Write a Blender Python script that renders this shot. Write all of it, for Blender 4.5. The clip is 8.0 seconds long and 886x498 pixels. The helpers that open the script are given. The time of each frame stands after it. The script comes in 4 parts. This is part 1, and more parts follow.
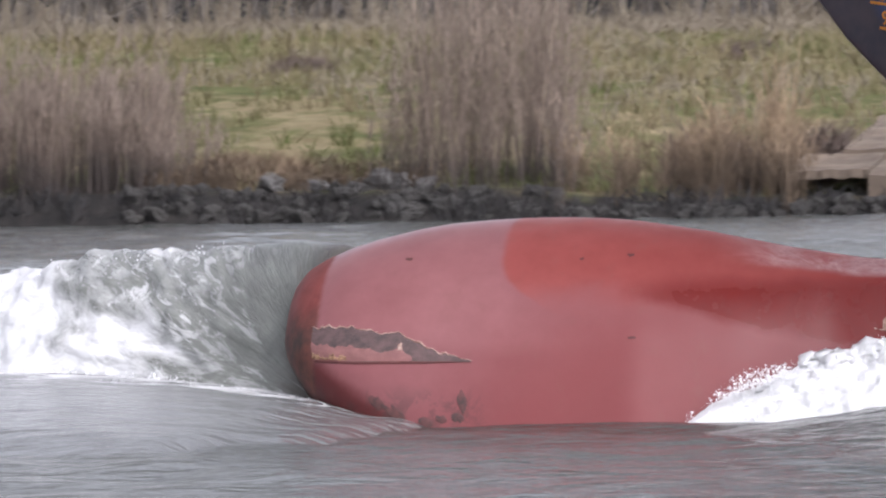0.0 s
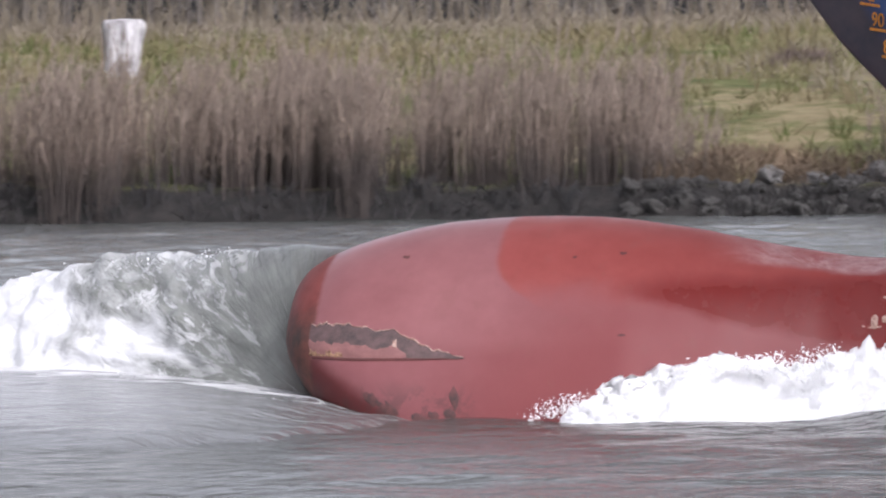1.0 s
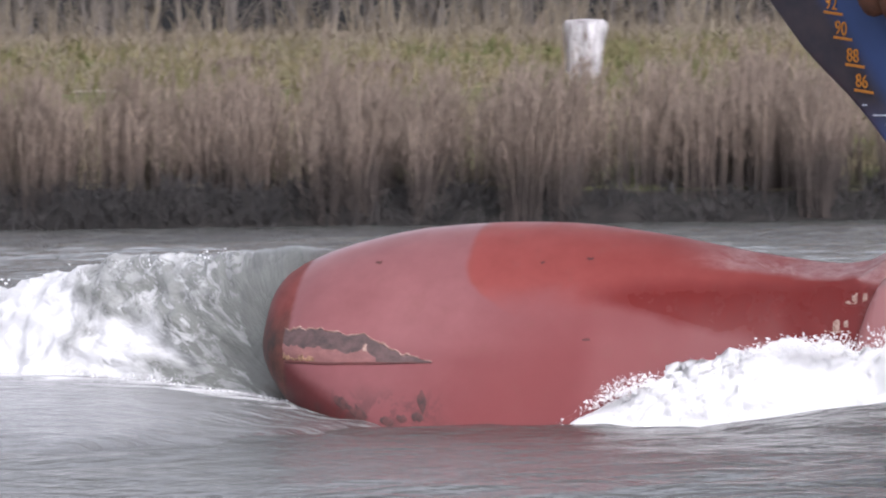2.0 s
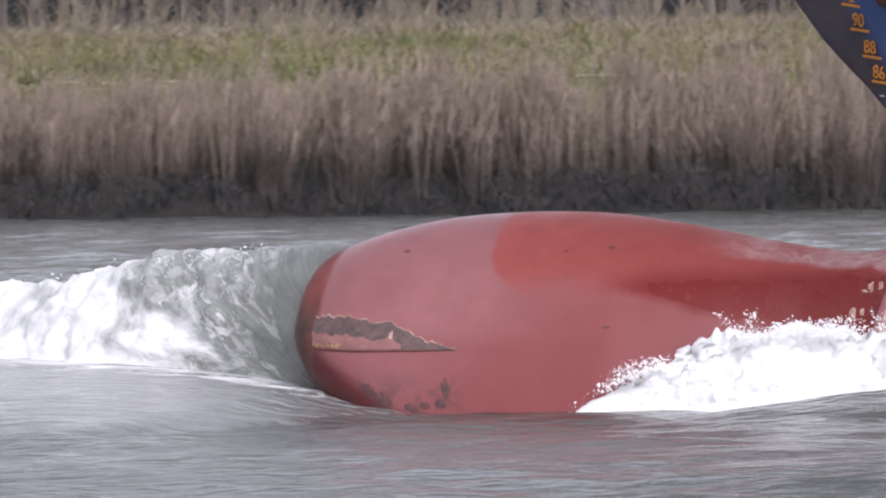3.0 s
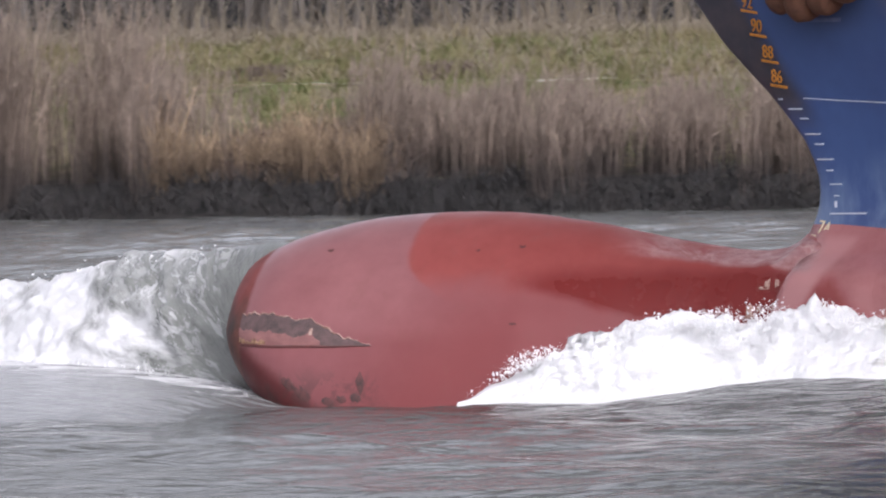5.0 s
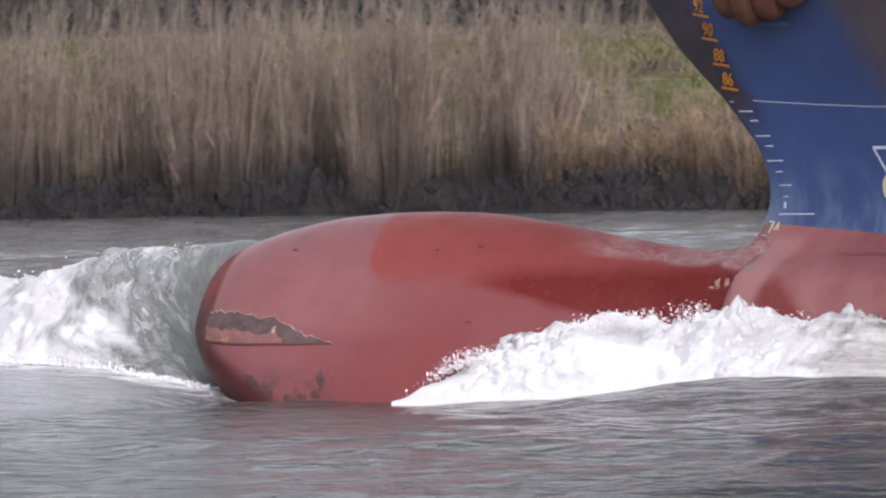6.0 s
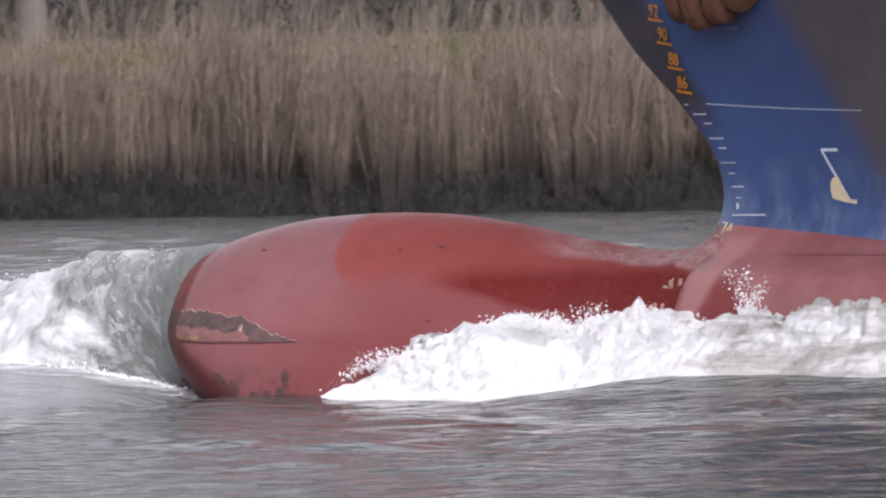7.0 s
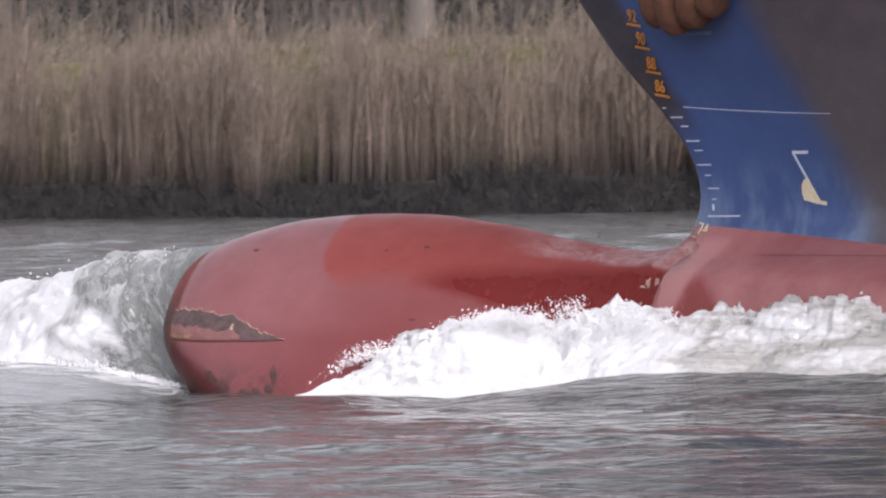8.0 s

• _What to work on_: Print out the whole of the material word for word, without pictures.

• _Task answer_:
Write a Blender Python script that renders this shot. Write all of it, for Blender 4.5. The clip is 8.0 seconds long and 886x498 pixels. The helpers that open the script are given. The time of each frame stands after it. The script comes in 4 parts. This is part 1, and more parts follow.
0.0 s
1.0 s
2.0 s
3.0 s
5.0 s
6.0 s
7.0 s
8.0 s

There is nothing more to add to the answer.